I allowed my mind to take a retrospective glance at the year when one of our oldest black churches was established in Rome, Georgia. My glance also took me back to the turmoil that was happening in this country at that time, especially in the state of Georgia. During the years 1860-1865, this country was in turmoil and many years after that the division got worse. The country was turned upside down by the battle over to have or not to have slaves. Georgia was the fifth state to leave the Union over that issue and the reelection of Abraham Lincoln as President of the Union, meaning Georgia was not in the Union when the Emancipation Proclamation was signed by Abraham Lincoln on Jan. 1, 1863. Our state had seceded in 1861, which helps us as Georgians to understand why those who call for reconciliation are having such a tough time getting a majority of Georgians to understand that we have no option at this point in time but to go forward from here to be our better selves as Georgians or, as First Lady Melania Trump calls it, our “Be Best” self.

In 1861, Fort Sumter was occupied by Union troops and fired on for 33 straight hours with 4,000 shells by Confederate troops, officially starting the Civil War. This war was the beginning of the bloodiest war ever in United States history, and yet in the midst of all the anxious, anti-peace thinking, back at the ranch some black Christians in the Rome, Georgia, community were feeling hopeful and faithful. They must have felt as the Israelites did after being brought into captivity by the Babylonians. “Then, we do well to sing the songs of Zion even in a strange land, glorifying God for what He has accomplished for us through Jesus Christ the Lord!”*

Thankful Missionary Baptist Church was established in 1863 when the war was at its highest levels of destruction. Destruction was taking place from New York riots to the battles of Chickamauga and Chattanooga. In the middle of all the rage and hate and division existing between families and friends and especially the races, a group of blacks, with the behind-the-scenes help of whites, established their own house of worship.
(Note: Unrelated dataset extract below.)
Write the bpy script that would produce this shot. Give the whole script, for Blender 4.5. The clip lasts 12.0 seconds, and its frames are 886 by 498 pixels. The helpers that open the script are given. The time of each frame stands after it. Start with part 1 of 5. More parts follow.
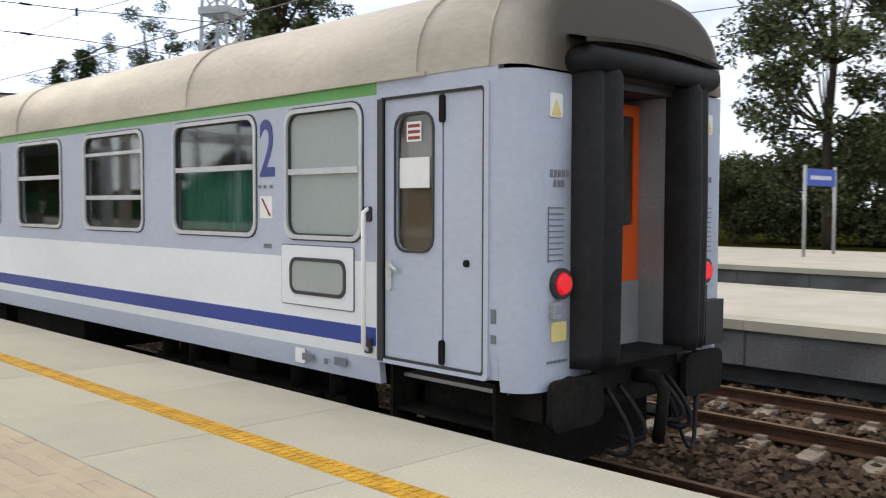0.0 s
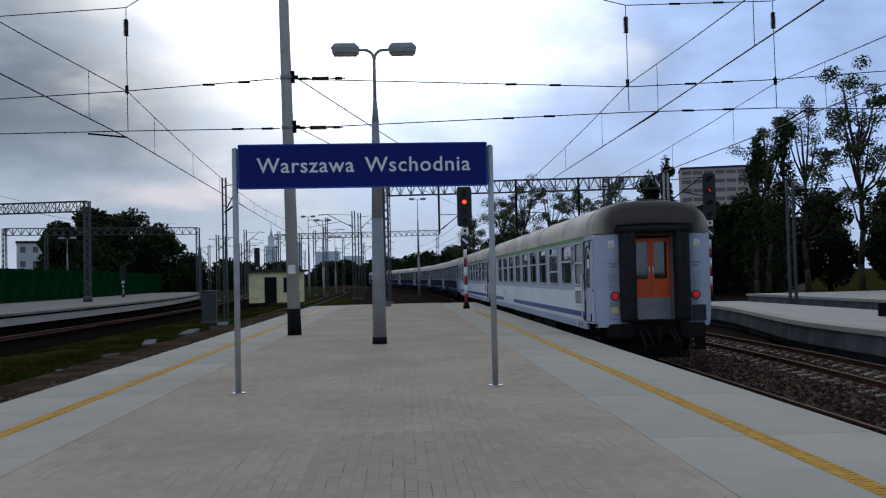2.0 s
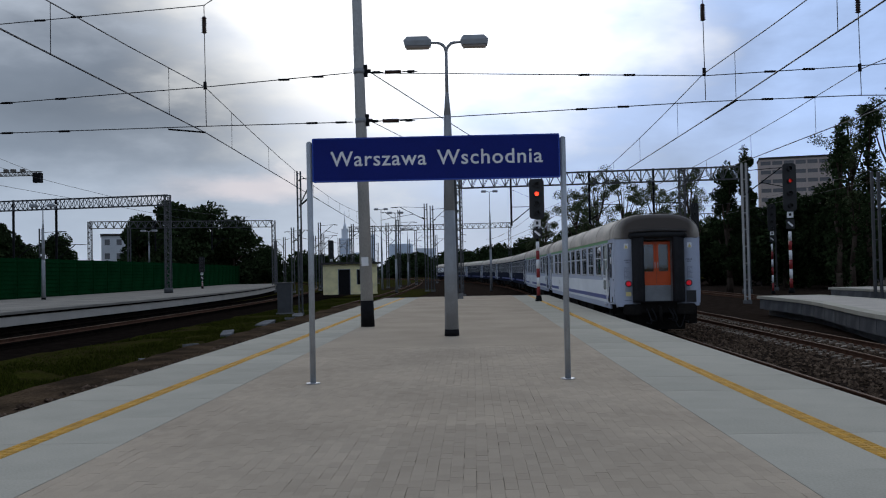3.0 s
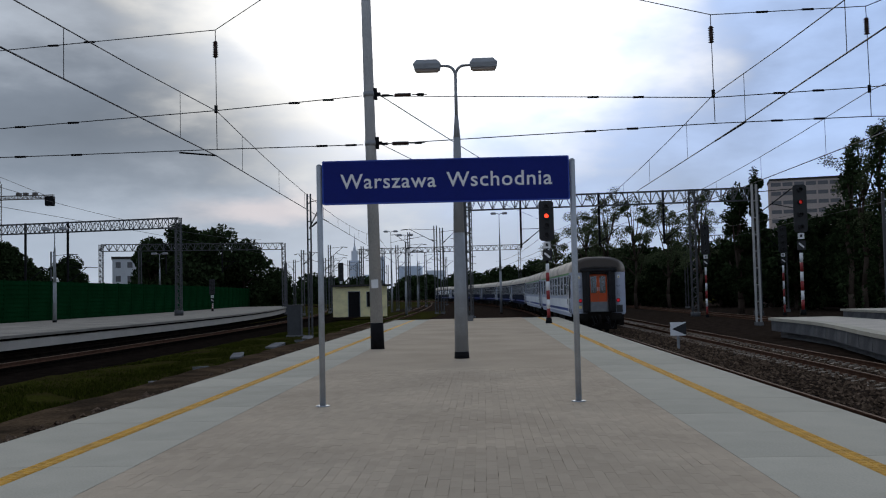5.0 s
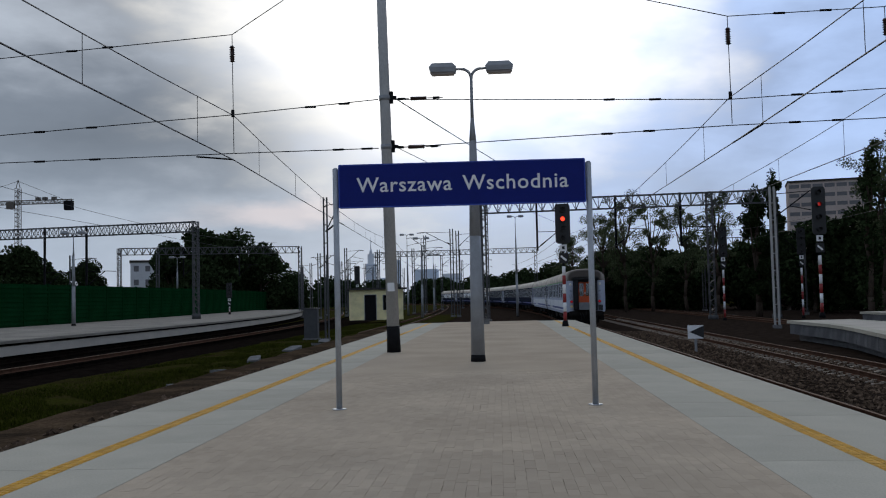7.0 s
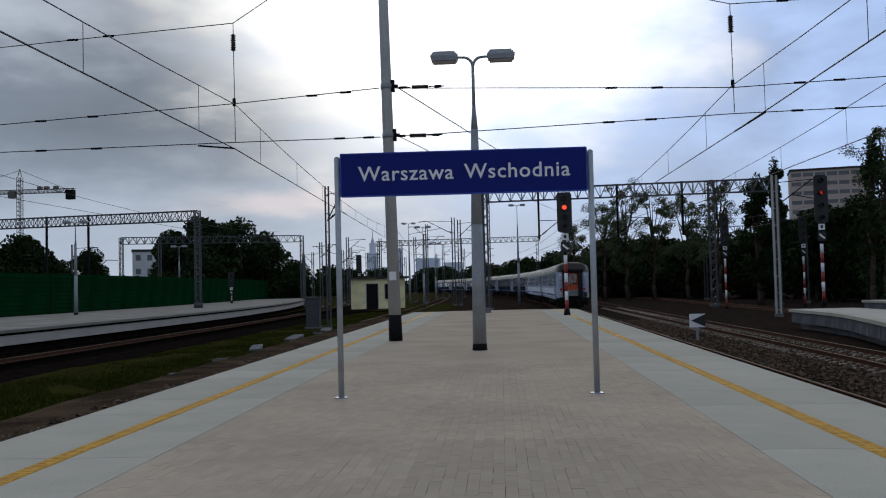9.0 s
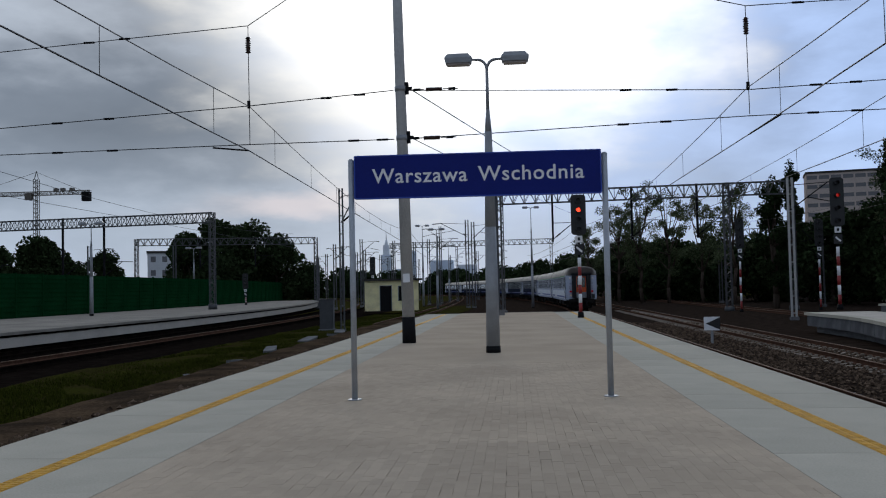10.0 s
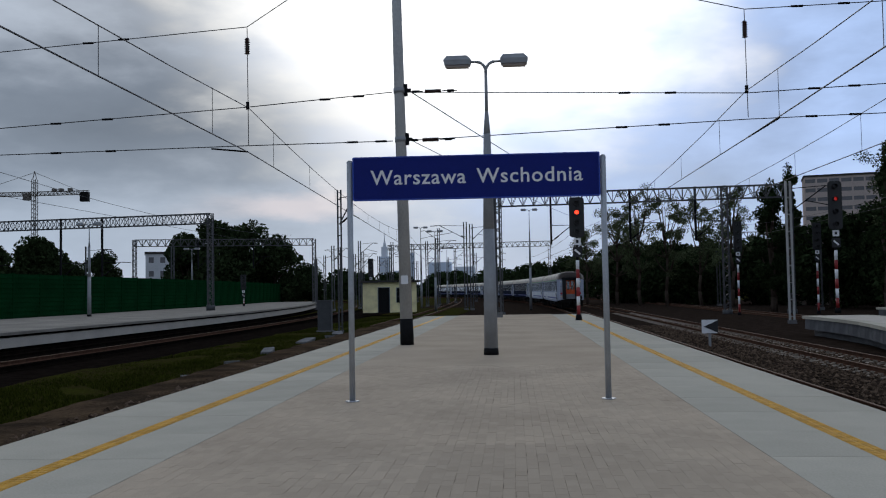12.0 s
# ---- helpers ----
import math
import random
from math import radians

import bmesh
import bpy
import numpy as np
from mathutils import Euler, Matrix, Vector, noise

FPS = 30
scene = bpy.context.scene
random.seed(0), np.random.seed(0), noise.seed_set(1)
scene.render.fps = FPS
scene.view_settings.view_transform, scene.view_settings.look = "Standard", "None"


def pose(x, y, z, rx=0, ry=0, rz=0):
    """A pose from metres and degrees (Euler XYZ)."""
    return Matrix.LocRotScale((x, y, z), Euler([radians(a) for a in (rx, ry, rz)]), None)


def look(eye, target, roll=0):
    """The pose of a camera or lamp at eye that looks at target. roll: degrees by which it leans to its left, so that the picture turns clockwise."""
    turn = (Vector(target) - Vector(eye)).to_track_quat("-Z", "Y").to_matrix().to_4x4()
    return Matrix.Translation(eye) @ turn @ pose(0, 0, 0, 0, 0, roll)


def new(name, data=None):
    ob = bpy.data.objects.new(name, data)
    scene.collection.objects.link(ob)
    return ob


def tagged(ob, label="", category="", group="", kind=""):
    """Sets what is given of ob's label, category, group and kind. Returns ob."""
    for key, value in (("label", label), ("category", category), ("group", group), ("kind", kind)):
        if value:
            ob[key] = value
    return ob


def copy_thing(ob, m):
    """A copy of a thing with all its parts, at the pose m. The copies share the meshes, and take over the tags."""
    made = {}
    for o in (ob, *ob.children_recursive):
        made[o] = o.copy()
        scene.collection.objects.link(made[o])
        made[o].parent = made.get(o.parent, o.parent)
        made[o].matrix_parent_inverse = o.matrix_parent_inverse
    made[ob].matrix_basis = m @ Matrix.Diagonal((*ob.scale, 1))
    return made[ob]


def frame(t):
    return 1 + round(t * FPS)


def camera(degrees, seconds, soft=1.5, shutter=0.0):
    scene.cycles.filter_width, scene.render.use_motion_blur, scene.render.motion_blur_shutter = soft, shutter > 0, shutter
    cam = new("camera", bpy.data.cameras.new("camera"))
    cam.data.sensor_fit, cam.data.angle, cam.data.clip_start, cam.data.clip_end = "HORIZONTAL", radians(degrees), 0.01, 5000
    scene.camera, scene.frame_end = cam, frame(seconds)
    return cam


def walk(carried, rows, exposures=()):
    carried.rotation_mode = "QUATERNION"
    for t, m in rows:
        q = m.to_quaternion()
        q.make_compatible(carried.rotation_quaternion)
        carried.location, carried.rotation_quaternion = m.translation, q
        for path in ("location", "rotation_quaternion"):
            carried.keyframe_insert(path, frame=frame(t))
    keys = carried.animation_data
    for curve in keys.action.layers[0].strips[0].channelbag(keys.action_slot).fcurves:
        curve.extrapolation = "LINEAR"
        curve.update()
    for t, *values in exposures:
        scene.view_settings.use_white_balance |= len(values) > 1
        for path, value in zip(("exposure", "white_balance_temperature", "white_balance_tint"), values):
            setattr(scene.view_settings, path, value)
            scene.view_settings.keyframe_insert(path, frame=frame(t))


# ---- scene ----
cam = camera(51.80, 12.0, soft=1.1, shutter=0.1)
# a person-high, standing camera that pans along the platform
PATH = [
    (0.0, pose(0, 0, 1.55, 87.34, -0.17, -44.65)),
    (0.1, pose(0, 0, 1.55, 87.52, -0.14, -40.57)),
    (0.2, pose(0, 0, 1.55, 87.68, -0.06, -37.50)),
    (0.3, pose(0, 0, 1.55, 88.14, -0.11, -34.23)),
    (0.4, pose(0, 0, 1.55, 88.37, 0.19, -31.25)),
    (0.5, pose(0, 0, 1.55, 87.97, 0.41, -28.36)),
    (0.6, pose(0, 0, 1.55, 88.65, 0.50, -25.01)),
    (0.7, pose(0, 0, 1.55, 89.40, 0.82, -20.67)),
    (0.8, pose(0, 0, 1.55, 90.11, 0.82, -17.77)),
    (1.0, pose(0, 0, 1.55, 90.50, 0.33, -13.25)),
    (1.3, pose(0, 0, 1.55, 91.00, 0.87, -8.71)),
    (1.5, pose(0, 0, 1.55, 91.67, 1.29, -6.21)),
    (2.0, pose(0, 0, 1.55, 91.78, 1.29, -2.60)),
    (2.5, pose(0, 0, 1.55, 91.55, 1.50, 1.34)),
    (3.0, pose(0, 0, 1.55, 91.40, 1.18, 1.92)),
    (3.5, pose(0, 0, 1.55, 92.19, 1.37, 2.35)),
    (5.5, pose(0, 0, 1.55, 92.81, 1.17, 2.71)),
    (6.0, pose(0, 0, 1.55, 92.29, 1.28, 3.72)),
    (6.5, pose(0, 0, 1.55, 93.01, 1.42, 3.29)),
    (7.0, pose(0, 0, 1.55, 93.02, 1.34, 3.55)),
    (7.5, pose(0, 0, 1.55, 92.95, 1.29, 3.63)),
    (9.5, pose(0, 0, 1.55, 92.24, 1.46, 3.73)),
    (10.0, pose(0, 0, 1.55, 92.48, 1.23, 4.51)),
    (10.5, pose(0, 0, 1.55, 92.53, 1.21, 3.68)),
    (11.0, pose(0, 0, 1.55, 92.70, 0.93, 4.11)),
    (11.5, pose(0, 0, 1.55, 93.00, 0.84, 4.03)),
    (12.0, pose(0, 0, 1.55, 92.60, 1.00, 4.39)),
]
EXPOSURES = [(0.0, 0.93, 7900, 10), (0.3, 1.05, 7450, 10), (0.5, 0.85, 6200, 10), (0.8, 0.45, 6150, 10), (1.0, 0.15, 6100, 10), (1.3, -0.18, 6050, 10), (1.6, -0.45, 6000, 10), (2.5, -0.58, 6100, 10), (5.5, -0.6, 6350, 10), (12.0, -0.6, 6250, 10)]
walk(cam, PATH, EXPOSURES)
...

They no longer had to worship in someone else’s church or in the bush arbor.

When I first connected with Thankful in the 90s, the members continued to look to First Baptist Church with thankful hearts as the place that allowed blacks to worship in their sanctuary even if they were segregated. Just that small gesture gave hope to a people who had been looking for hope. These blacks were now ready to, “Sing a song full of the faith that the dark past has taught us, Sing a song full of the hope that the present has brought us; Facing the rising sun of our new day begun, Let us march on till victory is won.” These blacks were made to realize that God will always make available believers and followers who will attempt to live out God’s plan for us His people.

The church is celebrating its 163rd anniversary this month. As the present day members look back and realize that these black church leaders traveled the road as described in one of the most uplifting songs of our past, lift every voice and sing, “Stony the road we trod, bitter the chastening rod, Felt in the days when hope unborn had died.”

The many events in 1863 were tragically devastating for the country and yet a bright beginning for a thankful and faithful people. That was a paradoxical year for America and Georgia. Let us not forget that in January of that year Abraham Lincoln signed the Emancipation Proclamation, freeing a portion of the enslaved blacks in this country. The signing of the Emancipation Proclamation was like pouring fuel on an already burning gasoline fire, so it was in the same year that this church was founded the fire of hate burned out of control as the war raged on. Still, there was much to celebrate. These leaders decided not to hang up their harps on the willow. These men and women were weeping as they remembered Zion, but they still had a church in the wilderness. They must have remembered the words below from one of the songs that helped them to keep the faith. “God of our weary years, God of our silent tears, Thou who hast brought us thus far on the way; Thou Who hast by Thy might, led us into the light, Keep us forever in the path, we pray.”

Yes, we have a reason to celebrate in the midst of the storm, because we have a God who is still able to say, “Peace, be still and something will happen.”

*From Psalm 127: 3-4, with “Jesus Christ the Lord” taking the place of “YHWH.”

Willie Mae Samuel is a playwright and a director in Rome.